To construct the list of 898 development NGOs we have screened over 1500 charities (hereafter NGOs) from the membership lists of BOND, Scotland’s International Development Alliance; South West and South Wales International Development Network; The South Yorkshire International Development Network, the Foundation for Social Improvement and Small Charities Coalition; from grantees of DFID and Comic Relief; from Hub Cymru Africa; from organisations declaring their interests in ODA and famine relief on the Charity Commission website; from a previous research project into conservation NGOs, and from our own ‘snowballing’ of contacts and networks.
Any list like this is only as good as the criteria for being included or excluded. We have excluded the following sorts of organisations:
- Those whose primary purposes are not international development – for example Leonard Cheshire and the RNLI;
- That are not charities;
- That primarily give grants to UK-based organisations – or example Comic Relief;
- That spend on average less than £10k in between 2011 and 2015. This is not because we think small organisations are unimportant, just that we did not have the resources to take them all on;
- Organisations from Northern Ireland – because we could find no umbrella organisation to draw them from;
- That are primarily religious NGOs. For the purpose of this research we have defined ‘primarily religious NGOs’ as organisations that spend much time and money on a set of activities (missionary work, church or mosque building) not undertaken by secular organisations. We have included many organisations with a religious underpinning, such as Christian Aid, Tearfund and Islamic Relief, which are organisations whose activity resembles that of secular organisations.

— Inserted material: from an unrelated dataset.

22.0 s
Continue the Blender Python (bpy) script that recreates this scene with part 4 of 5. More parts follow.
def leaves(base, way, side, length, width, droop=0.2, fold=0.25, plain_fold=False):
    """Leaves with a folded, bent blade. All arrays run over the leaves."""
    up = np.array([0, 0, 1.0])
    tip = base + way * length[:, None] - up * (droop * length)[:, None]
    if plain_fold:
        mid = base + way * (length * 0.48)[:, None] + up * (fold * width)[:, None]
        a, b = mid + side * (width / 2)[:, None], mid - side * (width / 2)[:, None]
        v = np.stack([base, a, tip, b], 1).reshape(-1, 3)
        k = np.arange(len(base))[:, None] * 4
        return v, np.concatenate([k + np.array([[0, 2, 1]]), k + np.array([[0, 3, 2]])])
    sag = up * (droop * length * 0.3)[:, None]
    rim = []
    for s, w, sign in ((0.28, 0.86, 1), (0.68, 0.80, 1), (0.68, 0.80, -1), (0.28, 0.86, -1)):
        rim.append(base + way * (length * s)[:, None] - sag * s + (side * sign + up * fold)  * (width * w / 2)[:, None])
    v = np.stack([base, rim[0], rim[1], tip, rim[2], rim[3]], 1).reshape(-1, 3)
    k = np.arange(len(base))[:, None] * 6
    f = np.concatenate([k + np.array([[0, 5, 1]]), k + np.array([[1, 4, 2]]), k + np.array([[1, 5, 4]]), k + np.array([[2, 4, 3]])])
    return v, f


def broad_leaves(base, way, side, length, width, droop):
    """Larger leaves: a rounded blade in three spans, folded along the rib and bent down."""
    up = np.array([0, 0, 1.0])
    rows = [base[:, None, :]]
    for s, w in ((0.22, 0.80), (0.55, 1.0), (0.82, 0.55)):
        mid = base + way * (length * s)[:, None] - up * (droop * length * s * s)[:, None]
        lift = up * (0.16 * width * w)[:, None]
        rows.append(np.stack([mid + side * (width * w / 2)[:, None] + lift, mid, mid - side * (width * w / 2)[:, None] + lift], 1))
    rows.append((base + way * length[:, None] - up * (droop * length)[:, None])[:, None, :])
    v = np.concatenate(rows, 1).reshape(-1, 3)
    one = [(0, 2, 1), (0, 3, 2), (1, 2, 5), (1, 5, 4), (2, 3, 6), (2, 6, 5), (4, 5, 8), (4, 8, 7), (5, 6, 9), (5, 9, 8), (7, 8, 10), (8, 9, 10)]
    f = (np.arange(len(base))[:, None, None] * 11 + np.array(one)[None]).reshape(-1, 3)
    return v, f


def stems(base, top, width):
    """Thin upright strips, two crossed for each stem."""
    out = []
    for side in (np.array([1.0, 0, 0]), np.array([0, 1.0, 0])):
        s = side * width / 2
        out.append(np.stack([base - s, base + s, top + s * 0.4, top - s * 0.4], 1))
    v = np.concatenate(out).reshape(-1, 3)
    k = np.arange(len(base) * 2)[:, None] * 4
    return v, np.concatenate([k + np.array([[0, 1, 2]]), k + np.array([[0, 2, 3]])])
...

A word of caution is required about the last exclusion. Despite acknowledgment of the significance of religion within development and appreciation for the lessons that can be learnt from religious organisations, the sheer mass of religious NGOs have prevented us from including this group. As with the small NGOs, we believe these religious organisations comprise a potentially large group that is beyond our means to accurately list, deserving of a study in their own right.
As a result of these exclusions we are fairly certain that we are surveying only a small minority of the sector in terms of the number of organisations included, but we are covering most of its expenditure. We can be sure of this because the Charity Commission of England and Wales categorises charities according to their activities. In the category ‘Overseas Aid/Famine Relief’ 11,079 charities were listed in 2015. We have less than 10% of them. However this group was only spending £2.2bn, just under half of which was accounted for by the largest 37 organisations, many of whom we considered but discounted because they were only donor groups (like Comic Relief) or were not mainly development organisations (like Leonard Cheshire). This group of excluded organisations mainly consists of smaller charities – over 9600 were in the smallest categories.